I would even be willing to pay something for anyone who can help me out.
 

i386

Well-Known Member
Mar 18, 2016
4,245
1,546
113
34
Germany
iwarp? or roce?

I've searched everywhere but I do not find a single example or guide or blogpost or anything.
that's because rdma works without any special configuration on the switch (the additional configuration for pfc, dcb etc. makes sure that rdma traffic has the correct priority etc. and no rdma frames are "lost")
vSphere complains about missing PFC as well as DCB configuration on the switch.
that's what you need to google :D
 

11notes

New Member
Mar 13, 2022
5
0
1
RoCE v2, I've seen your link, but as a non-network person this is all gibberish to me.

dcbx application tcp-sctp 860 priority 5

Shows how to configure source port TCP 860 for iSCSI, I would not even know which source port vSAN uses.

When I check a server port (used for vSAN) with dcbx I get this:

show dcbx Et21/1
Ethernet21/1:
No IEEE DCBX TLVs were received
 

i386

Well-Known Member
Mar 18, 2016
4,245
1,546
113
34
Germany
this is all gibberish to me
After reading this I started getting really uncomfortable :D
I would not even know which source port vSAN uses.
There is a lot of documentation (official + third party stuff) about esxi/vsphere and it's components
google your version, find out the ports and then read the arista documentation (and google or ask fpr unknown stuff)
 

11notes

New Member
Mar 13, 2022
5
0
1
No worries. You feel uncomfortable because I’m no expert in PFC or DCBX but guess what, I feel uncomfortable because you are no expert in my field of work? Even a non-expert can make it work.
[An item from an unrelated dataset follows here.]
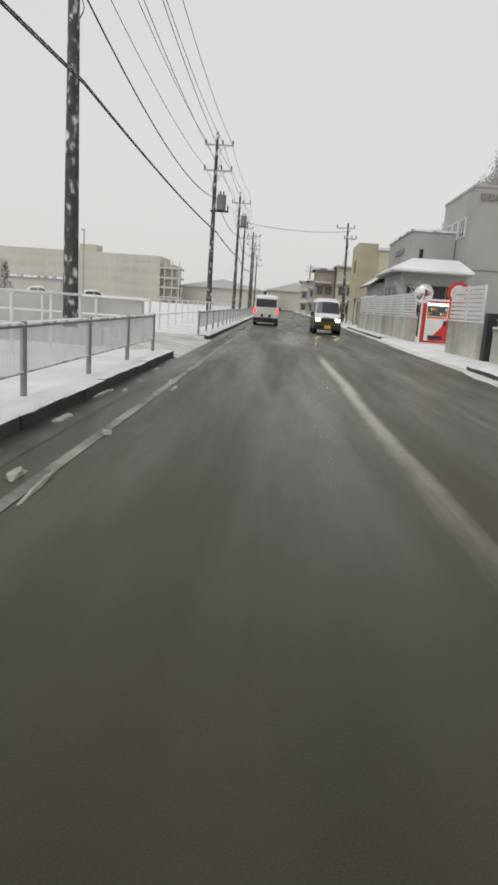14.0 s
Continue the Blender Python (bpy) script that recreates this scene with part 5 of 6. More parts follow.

I’ve setup the following on the Arista side:

interface ethernet 1-4,6/1-28/1,29-36
priority-flow-control on
priority-flow-control priority 3 no-drop
dcbx mode ieee
But this was not enough as the NICs did either lack the propper firmware or the propper PFC/DCBX flags or both.

Update Mellanox firmware:
/opt/mellanox/bin/flint -d mt4115_pciconf0 -i /fw-ConnectX4-rel-12_28_2006-MCX414A-BCA_Ax-UEFI-14.21.17-FlexBoot-3.6.102.bin burn
and then change the flags on the NIC to match PFC 3 and DCBX IEEE (CEE is not supported by vSAN):
esxcli system module parameters set -m nmlx5_core -p "pfctx=0x08 pfcrx=0x08 trust_state=2"
esxcli system module parameters set -m nmlx5_rdma -p "dscp_force=26"
esxcli system module parameters set -m nmlx5_rdma -p "pcp_force=-1" # only needed if pcp is set to anything else but disabled
/opt/mellanox/bin/mlxconfig -d mt4115_pciconf0 set LLDP_NB_DCBX_P1=1 LLDP_NB_TX_MODE_P1=2 LLDP_NB_RX_MODE_P1=2 LLDP_NB_DCBX_P2=1 LLDP_NB_TX_MODE_P2=2 LLDP_NB_RX_MODE_P2=2
Not to sound rude but your “solution” to just search the web is pretty useless if there is a forum where you can ask the so called “experts” for help. So maybe do us all a favour and do not respond to a question if you don’t have anything of value to add to it. At least I provided an answer for maybe someone else with the same problem where as you provide zero value.
 

AlbertD007

New Member
Jan 1, 2024
6
0
1
Just replying here because I am researching for a purchase of a 7060 however, I can't see any definitive evidence that it even supports RoCE or RoCEv2.
I can see the switch mentioned in this RoCE Deployment Guide however it's not crystal clear if it supports RoCEv1 and v2: https://www.arista.com/assets/data/pdf/Broadcom-RoCE-Deployment-Guide.pdf

Not sure if you @SWTech68 saw this, maybe helpful?

I personally own a Celestica Seastone DX010 - which definitely does support RoCEv2 however I also have had some challenges to make it work especially since there is even less documentation on getting it to work on a DX010.

Reading this page does make me wonder if it is really supposed to be that easy. I have seen lately there are a number of NIC level settings I need to change as well. https://www.reddit.com/r/vmware/comments/ozhq6j This might be helpful, let me know how you get on. Also really excited to get a 7060. I would also like to know what the power consumption you have for it and the noise levels.